● **Exercise objective**
Output the full listing below exactly, without the pictures.

● **Recorded data**
================
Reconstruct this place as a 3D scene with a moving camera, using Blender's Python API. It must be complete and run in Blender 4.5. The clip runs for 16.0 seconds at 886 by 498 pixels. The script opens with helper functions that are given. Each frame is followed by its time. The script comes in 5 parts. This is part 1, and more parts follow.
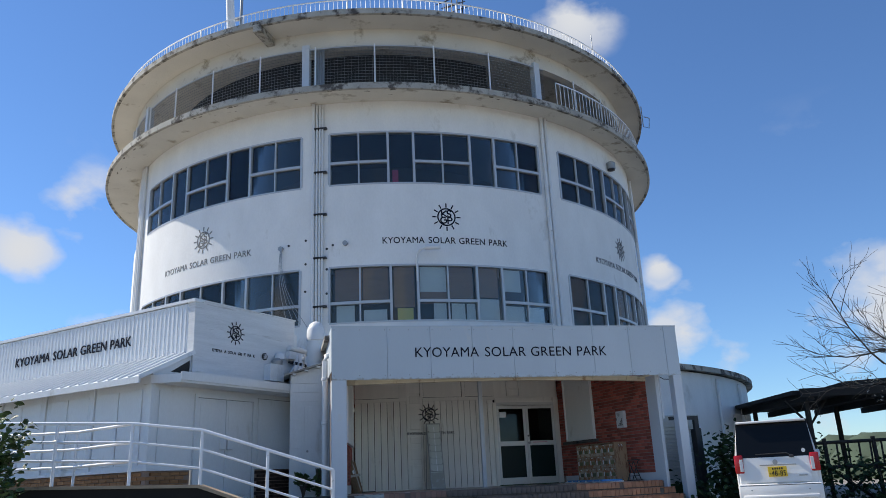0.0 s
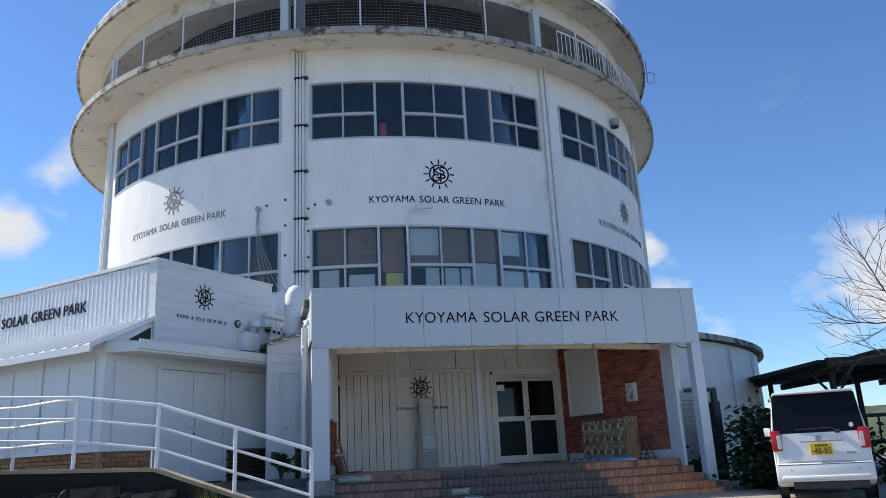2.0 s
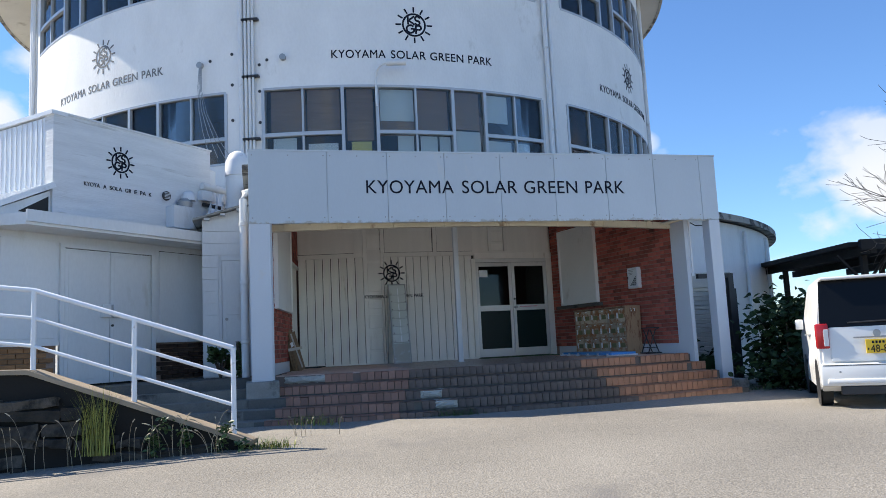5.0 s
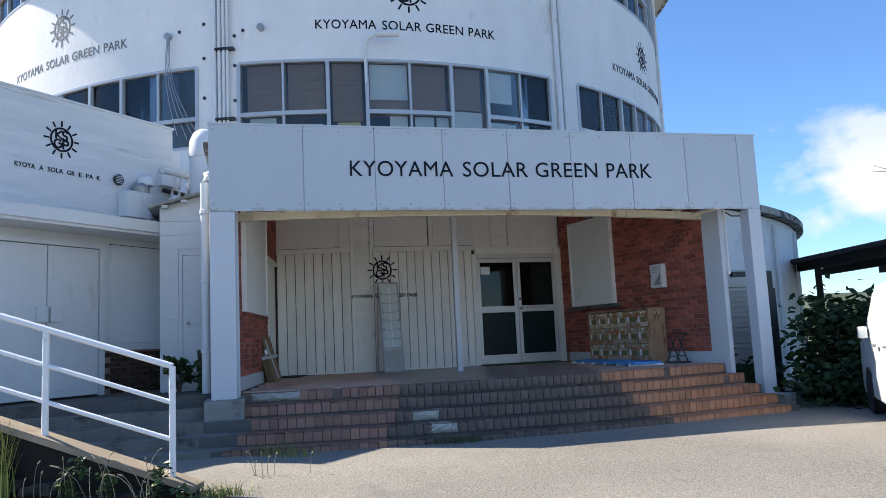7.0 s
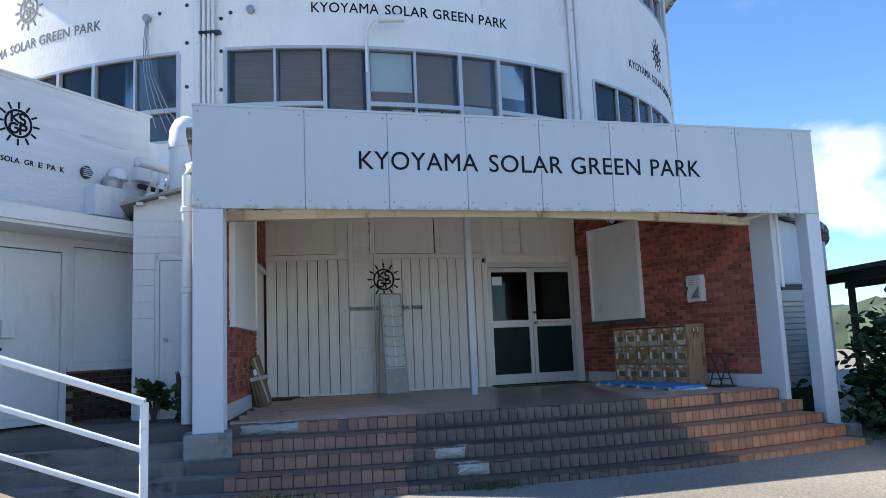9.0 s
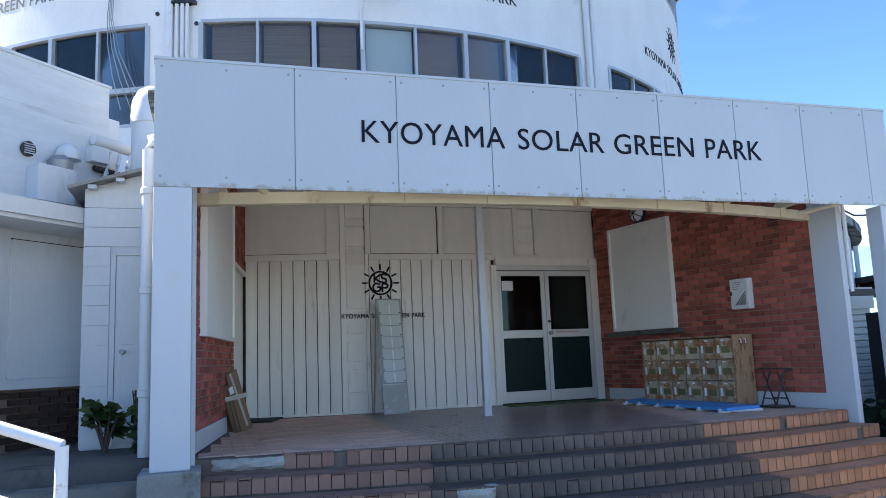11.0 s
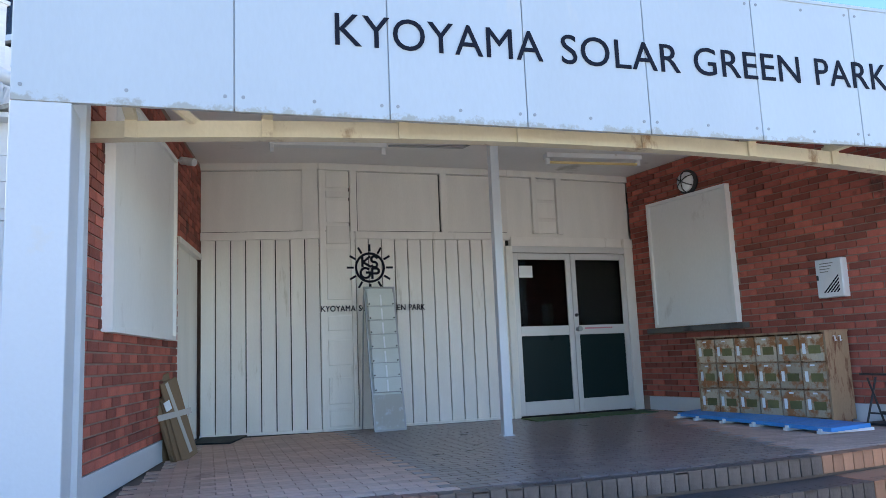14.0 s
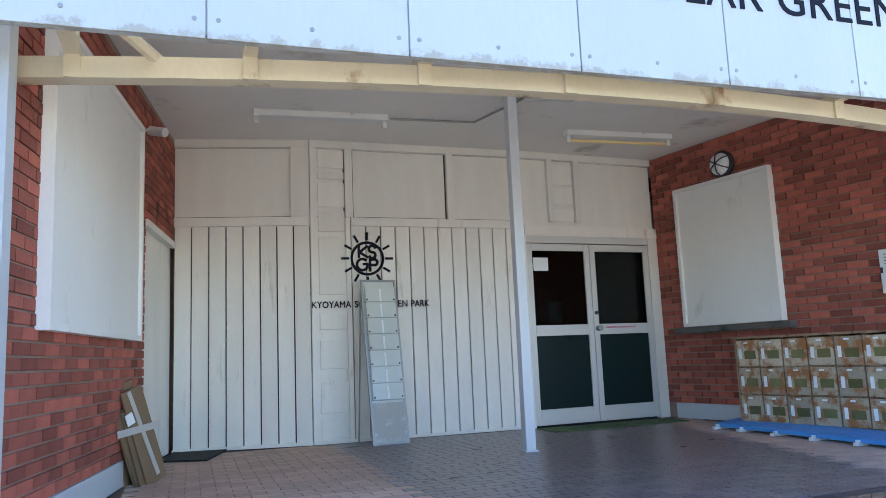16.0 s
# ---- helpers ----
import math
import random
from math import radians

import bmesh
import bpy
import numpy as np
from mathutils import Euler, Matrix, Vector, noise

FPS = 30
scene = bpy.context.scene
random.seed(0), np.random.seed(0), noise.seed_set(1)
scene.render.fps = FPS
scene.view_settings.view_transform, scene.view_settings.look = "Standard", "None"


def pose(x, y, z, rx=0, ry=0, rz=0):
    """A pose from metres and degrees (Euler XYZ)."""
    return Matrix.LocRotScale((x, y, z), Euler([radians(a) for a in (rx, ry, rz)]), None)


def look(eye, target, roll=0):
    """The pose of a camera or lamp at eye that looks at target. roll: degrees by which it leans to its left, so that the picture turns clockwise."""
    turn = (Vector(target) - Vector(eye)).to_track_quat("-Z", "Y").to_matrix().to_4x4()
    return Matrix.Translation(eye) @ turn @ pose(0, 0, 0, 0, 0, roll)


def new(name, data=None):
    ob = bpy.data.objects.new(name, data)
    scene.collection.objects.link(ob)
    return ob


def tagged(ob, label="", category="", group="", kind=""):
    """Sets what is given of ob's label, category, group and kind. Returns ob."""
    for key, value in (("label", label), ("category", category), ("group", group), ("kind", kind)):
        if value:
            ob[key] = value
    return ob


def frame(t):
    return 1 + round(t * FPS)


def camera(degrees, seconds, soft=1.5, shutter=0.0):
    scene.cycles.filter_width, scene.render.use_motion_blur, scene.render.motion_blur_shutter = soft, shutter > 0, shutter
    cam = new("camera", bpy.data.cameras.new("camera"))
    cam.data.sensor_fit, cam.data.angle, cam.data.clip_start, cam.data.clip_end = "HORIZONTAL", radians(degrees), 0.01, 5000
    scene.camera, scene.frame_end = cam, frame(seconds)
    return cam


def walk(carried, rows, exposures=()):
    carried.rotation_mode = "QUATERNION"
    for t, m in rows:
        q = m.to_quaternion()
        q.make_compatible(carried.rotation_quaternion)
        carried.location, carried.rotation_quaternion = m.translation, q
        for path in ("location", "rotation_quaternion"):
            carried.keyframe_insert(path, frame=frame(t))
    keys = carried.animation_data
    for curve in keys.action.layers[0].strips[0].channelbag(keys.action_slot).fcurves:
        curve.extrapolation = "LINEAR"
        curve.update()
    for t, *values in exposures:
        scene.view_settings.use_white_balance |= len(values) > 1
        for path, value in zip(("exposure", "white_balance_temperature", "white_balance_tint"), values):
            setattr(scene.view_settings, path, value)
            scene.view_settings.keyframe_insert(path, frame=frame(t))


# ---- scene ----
================
● **Output**
Reconstruct this place as a 3D scene with a moving camera, using Blender's Python API. It must be complete and run in Blender 4.5. The clip runs for 16.0 seconds at 886 by 498 pixels. The script opens with helper functions that are given. Each frame is followed by its time. The script comes in 5 parts. This is part 1, and more parts follow.
0.0 s
2.0 s
5.0 s
7.0 s
9.0 s
11.0 s
14.0 s
16.0 s
# ---- helpers ----
import math
import random
from math import radians

import bmesh
import bpy
import numpy as np
from mathutils import Euler, Matrix, Vector, noise

FPS = 30
scene = bpy.context.scene
random.seed(0), np.random.seed(0), noise.seed_set(1)
scene.render.fps = FPS
scene.view_settings.view_transform, scene.view_settings.look = "Standard", "None"


def pose(x, y, z, rx=0, ry=0, rz=0):
    """A pose from metres and degrees (Euler XYZ)."""
    return Matrix.LocRotScale((x, y, z), Euler([radians(a) for a in (rx, ry, rz)]), None)


def look(eye, target, roll=0):
    """The pose of a camera or lamp at eye that looks at target. roll: degrees by which it leans to its left, so that the picture turns clockwise."""
    turn = (Vector(target) - Vector(eye)).to_track_quat("-Z", "Y").to_matrix().to_4x4()
    return Matrix.Translation(eye) @ turn @ pose(0, 0, 0, 0, 0, roll)


def new(name, data=None):
    ob = bpy.data.objects.new(name, data)
    scene.collection.objects.link(ob)
    return ob


def tagged(ob, label="", category="", group="", kind=""):
    """Sets what is given of ob's label, category, group and kind. Returns ob."""
    for key, value in (("label", label), ("category", category), ("group", group), ("kind", kind)):
        if value:
            ob[key] = value
    return ob


def frame(t):
    return 1 + round(t * FPS)


def camera(degrees, seconds, soft=1.5, shutter=0.0):
    scene.cycles.filter_width, scene.render.use_motion_blur, scene.render.motion_blur_shutter = soft, shutter > 0, shutter
    cam = new("camera", bpy.data.cameras.new("camera"))
    cam.data.sensor_fit, cam.data.angle, cam.data.clip_start, cam.data.clip_end = "HORIZONTAL", radians(degrees), 0.01, 5000
    scene.camera, scene.frame_end = cam, frame(seconds)
    return cam


def walk(carried, rows, exposures=()):
    carried.rotation_mode = "QUATERNION"
    for t, m in rows:
        q = m.to_quaternion()
        q.make_compatible(carried.rotation_quaternion)
        carried.location, carried.rotation_quaternion = m.translation, q
        for path in ("location", "rotation_quaternion"):
            carried.keyframe_insert(path, frame=frame(t))
    keys = carried.animation_data
    for curve in keys.action.layers[0].strips[0].channelbag(keys.action_slot).fcurves:
        curve.extrapolation = "LINEAR"
        curve.update()
    for t, *values in exposures:
        scene.view_settings.use_white_balance |= len(values) > 1
        for path, value in zip(("exposure", "white_balance_temperature", "white_balance_tint"), values):
            setattr(scene.view_settings, path, value)
            scene.view_settings.keyframe_insert(path, frame=frame(t))


# ---- scene ----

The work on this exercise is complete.